▶ _EXERCISE INSTRUCTIONS_: From the material below, list every line containing "Blender".
--- START DATA ---
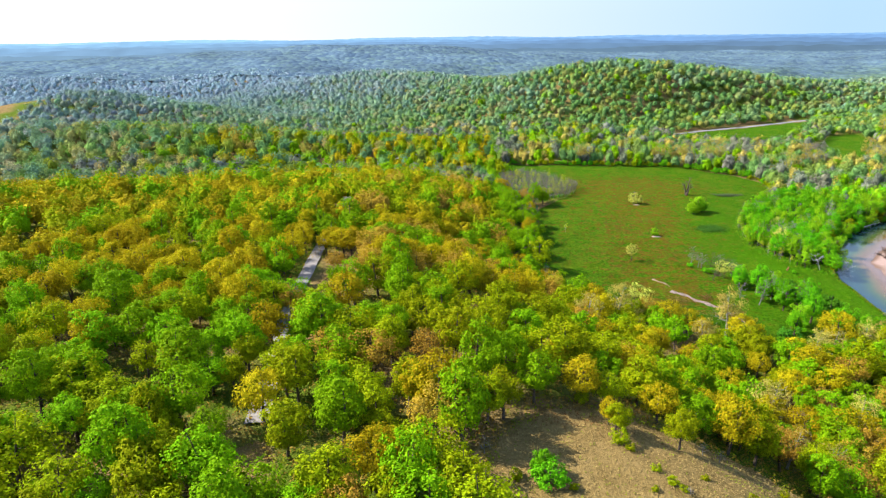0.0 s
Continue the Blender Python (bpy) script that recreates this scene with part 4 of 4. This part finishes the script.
--- END DATA ---
--- START DATA ---
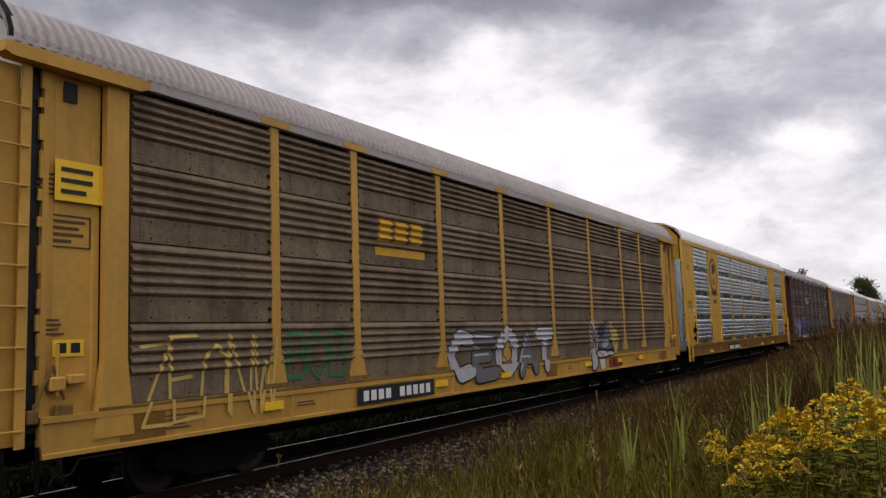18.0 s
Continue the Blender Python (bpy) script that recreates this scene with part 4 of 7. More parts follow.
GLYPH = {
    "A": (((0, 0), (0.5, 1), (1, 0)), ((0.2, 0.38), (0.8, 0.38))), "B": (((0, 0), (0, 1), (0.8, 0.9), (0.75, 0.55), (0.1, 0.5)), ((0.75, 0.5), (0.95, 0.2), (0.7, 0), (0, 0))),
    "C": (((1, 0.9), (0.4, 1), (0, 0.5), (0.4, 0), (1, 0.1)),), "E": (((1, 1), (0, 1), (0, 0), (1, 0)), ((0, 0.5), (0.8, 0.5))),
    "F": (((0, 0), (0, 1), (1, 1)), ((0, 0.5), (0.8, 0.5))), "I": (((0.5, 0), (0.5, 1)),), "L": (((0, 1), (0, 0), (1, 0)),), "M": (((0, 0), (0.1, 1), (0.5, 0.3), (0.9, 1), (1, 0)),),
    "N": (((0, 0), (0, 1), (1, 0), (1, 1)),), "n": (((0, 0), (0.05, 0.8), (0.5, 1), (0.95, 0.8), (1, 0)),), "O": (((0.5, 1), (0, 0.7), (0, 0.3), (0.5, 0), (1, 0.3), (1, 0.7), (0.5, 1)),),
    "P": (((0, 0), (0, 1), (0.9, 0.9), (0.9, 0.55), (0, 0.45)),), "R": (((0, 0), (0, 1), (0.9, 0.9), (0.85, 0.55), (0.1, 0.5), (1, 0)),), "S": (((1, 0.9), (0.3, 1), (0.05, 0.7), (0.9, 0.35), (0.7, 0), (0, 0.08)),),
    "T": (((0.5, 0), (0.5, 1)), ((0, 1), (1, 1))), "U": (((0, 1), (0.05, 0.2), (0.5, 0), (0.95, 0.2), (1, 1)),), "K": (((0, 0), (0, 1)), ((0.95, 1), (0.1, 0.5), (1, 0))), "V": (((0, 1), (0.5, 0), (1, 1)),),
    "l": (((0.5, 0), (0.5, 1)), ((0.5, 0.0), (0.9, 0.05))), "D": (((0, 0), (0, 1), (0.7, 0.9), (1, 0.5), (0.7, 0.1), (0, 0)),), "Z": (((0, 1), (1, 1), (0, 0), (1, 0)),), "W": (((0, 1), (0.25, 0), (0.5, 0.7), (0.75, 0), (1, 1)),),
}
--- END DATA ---
--- START DATA ---
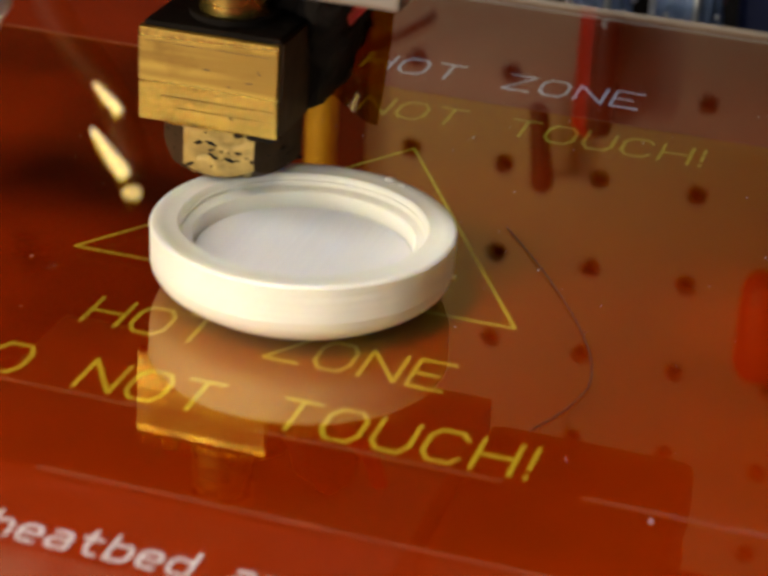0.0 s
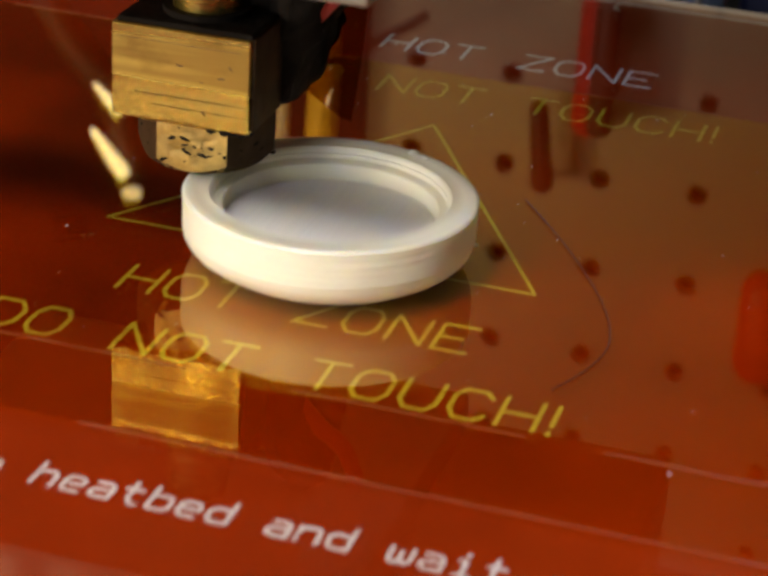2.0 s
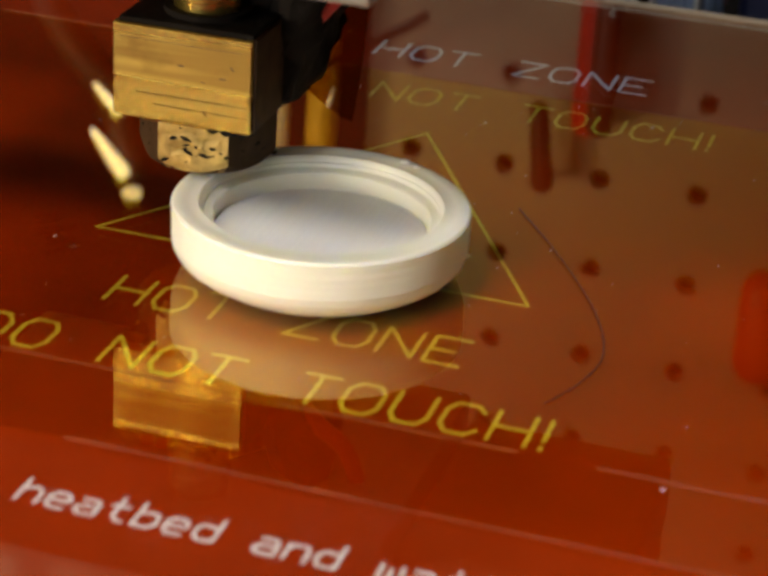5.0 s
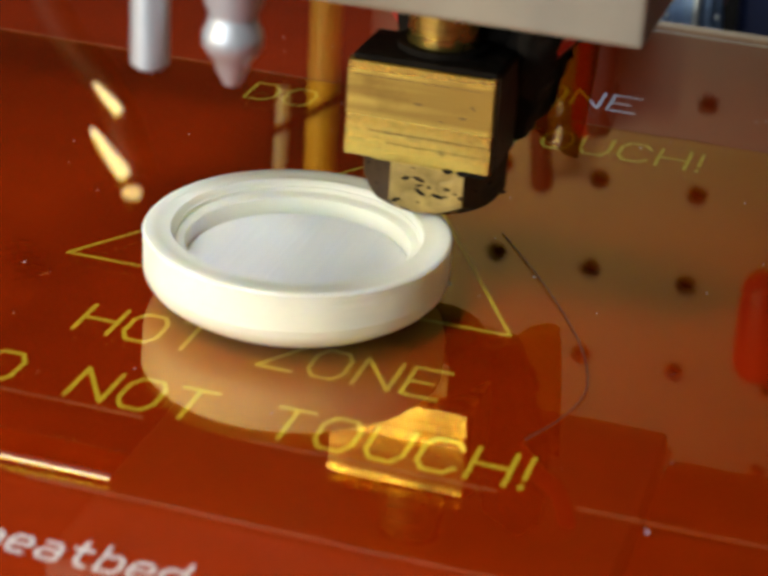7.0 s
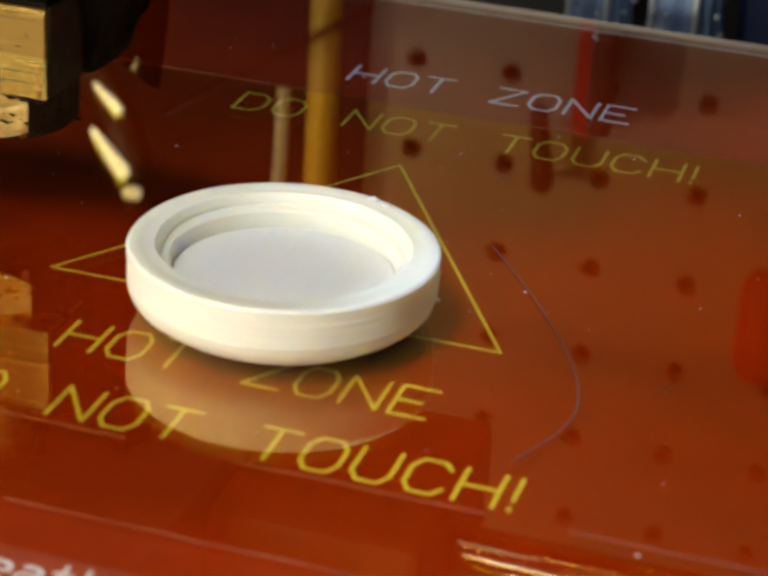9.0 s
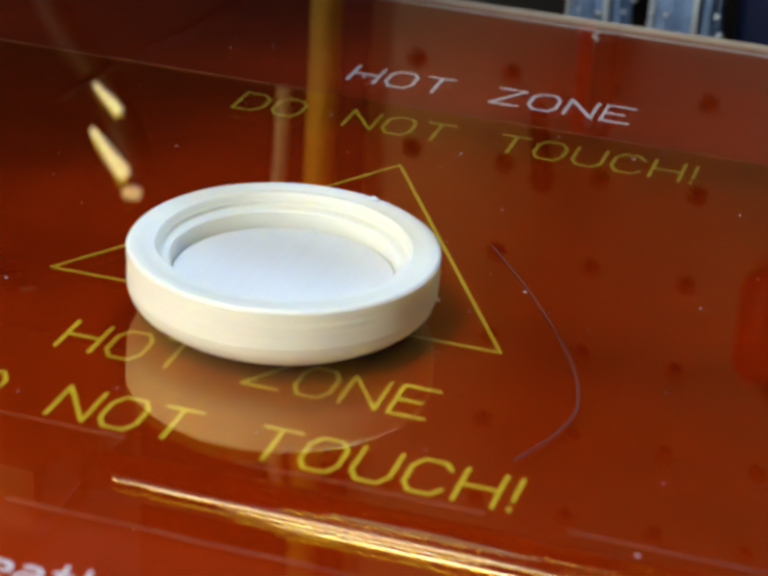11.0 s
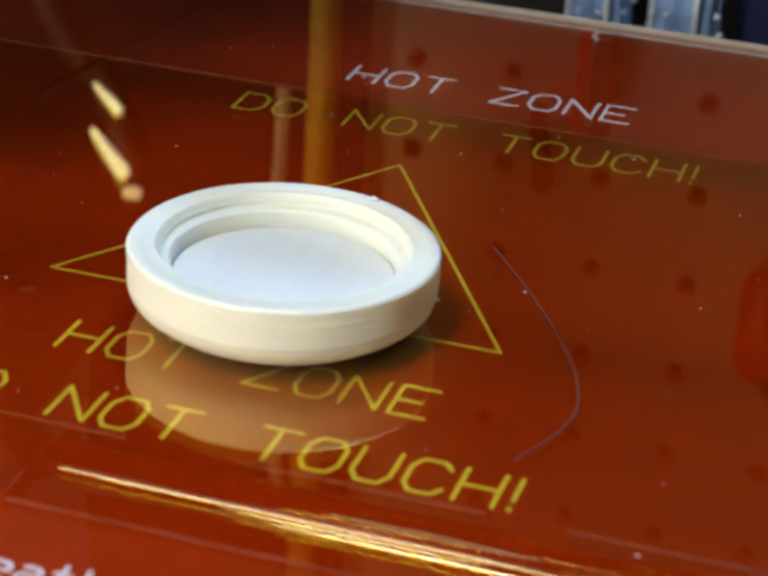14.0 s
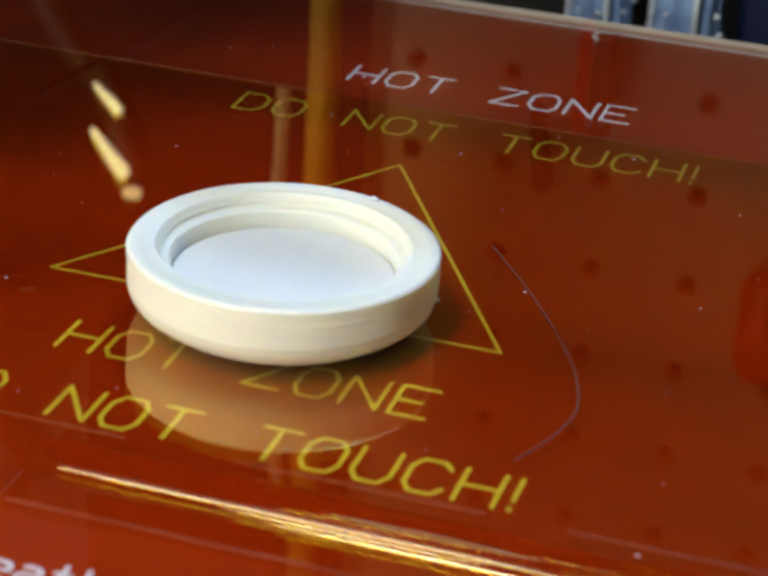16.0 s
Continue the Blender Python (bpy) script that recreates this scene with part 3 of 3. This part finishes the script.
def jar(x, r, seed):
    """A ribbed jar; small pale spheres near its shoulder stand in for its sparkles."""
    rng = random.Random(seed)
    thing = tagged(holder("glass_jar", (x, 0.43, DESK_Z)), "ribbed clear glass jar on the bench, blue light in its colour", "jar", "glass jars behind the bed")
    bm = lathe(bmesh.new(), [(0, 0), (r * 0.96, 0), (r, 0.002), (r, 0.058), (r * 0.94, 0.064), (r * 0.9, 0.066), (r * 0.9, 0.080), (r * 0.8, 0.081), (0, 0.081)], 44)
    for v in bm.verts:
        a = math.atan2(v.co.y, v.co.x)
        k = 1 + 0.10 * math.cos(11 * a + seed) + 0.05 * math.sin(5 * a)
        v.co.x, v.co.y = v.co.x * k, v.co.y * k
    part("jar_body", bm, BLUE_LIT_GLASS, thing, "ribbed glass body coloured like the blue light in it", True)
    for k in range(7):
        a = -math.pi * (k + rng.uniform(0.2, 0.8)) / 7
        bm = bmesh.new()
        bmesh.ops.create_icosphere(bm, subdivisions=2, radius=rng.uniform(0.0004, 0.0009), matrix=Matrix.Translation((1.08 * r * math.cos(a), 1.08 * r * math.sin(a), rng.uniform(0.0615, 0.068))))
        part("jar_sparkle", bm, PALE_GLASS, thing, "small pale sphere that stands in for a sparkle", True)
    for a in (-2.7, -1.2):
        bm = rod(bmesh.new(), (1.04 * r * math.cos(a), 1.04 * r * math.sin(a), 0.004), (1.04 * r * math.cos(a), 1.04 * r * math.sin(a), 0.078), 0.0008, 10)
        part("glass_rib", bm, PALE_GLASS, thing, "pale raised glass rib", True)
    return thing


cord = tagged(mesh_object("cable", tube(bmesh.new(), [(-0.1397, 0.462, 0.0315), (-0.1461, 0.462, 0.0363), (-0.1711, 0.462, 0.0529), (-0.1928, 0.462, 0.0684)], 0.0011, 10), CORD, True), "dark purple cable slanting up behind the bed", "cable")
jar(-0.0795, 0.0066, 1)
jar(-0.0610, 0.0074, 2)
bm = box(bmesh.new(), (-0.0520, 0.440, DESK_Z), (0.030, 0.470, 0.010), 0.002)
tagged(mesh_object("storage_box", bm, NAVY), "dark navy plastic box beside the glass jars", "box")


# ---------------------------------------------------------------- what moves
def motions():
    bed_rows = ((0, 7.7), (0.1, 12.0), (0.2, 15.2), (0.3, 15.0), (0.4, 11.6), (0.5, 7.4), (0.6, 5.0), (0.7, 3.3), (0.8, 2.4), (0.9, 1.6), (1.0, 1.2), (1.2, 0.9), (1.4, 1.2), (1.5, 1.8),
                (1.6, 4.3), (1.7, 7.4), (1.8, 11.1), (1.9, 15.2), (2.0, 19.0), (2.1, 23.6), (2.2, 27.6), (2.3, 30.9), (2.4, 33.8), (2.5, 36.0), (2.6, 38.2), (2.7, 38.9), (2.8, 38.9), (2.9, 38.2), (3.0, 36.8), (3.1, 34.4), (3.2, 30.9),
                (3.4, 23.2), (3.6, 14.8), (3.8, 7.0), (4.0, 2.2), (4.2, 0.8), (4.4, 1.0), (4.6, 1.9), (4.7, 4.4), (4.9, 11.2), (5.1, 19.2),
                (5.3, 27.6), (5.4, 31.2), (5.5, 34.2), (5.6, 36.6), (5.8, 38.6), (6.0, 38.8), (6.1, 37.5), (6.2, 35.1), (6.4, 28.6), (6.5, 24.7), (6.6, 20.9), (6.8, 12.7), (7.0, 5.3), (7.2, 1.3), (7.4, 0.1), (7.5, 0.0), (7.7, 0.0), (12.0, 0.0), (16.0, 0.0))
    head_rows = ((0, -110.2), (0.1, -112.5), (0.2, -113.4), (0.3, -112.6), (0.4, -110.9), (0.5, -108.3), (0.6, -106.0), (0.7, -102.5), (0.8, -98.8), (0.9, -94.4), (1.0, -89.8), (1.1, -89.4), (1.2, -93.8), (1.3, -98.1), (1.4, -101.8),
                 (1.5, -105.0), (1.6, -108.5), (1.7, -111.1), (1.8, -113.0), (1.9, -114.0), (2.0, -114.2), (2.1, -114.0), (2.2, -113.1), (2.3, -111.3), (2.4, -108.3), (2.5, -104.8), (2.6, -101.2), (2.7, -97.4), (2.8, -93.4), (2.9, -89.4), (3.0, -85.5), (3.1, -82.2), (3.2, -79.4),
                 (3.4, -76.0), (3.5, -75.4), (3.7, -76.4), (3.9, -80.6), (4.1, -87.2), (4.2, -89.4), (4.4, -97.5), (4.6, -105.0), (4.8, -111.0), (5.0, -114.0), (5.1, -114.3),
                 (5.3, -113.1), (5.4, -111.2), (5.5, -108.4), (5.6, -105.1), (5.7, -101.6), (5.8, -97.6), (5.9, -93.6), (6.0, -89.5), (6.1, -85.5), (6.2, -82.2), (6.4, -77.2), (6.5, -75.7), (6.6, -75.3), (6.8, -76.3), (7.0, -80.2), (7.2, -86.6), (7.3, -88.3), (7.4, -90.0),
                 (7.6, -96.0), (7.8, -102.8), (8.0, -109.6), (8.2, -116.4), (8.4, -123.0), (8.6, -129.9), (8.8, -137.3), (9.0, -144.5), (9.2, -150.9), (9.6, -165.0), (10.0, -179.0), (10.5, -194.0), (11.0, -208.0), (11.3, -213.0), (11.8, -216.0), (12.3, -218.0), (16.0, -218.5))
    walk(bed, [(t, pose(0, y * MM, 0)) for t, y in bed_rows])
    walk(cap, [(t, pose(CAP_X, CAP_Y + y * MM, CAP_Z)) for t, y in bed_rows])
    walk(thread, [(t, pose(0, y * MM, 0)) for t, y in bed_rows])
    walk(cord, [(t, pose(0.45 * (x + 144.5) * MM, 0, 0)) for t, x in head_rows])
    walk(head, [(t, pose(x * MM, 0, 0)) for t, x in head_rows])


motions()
--- END DATA ---
▶ _ANSWER IN FULL_:
Continue the Blender Python (bpy) script that recreates this scene with part 4 of 4. This part finishes the script.
Continue the Blender Python (bpy) script that recreates this scene with part 4 of 7. More parts follow.
Continue the Blender Python (bpy) script that recreates this scene with part 3 of 3. This part finishes the script.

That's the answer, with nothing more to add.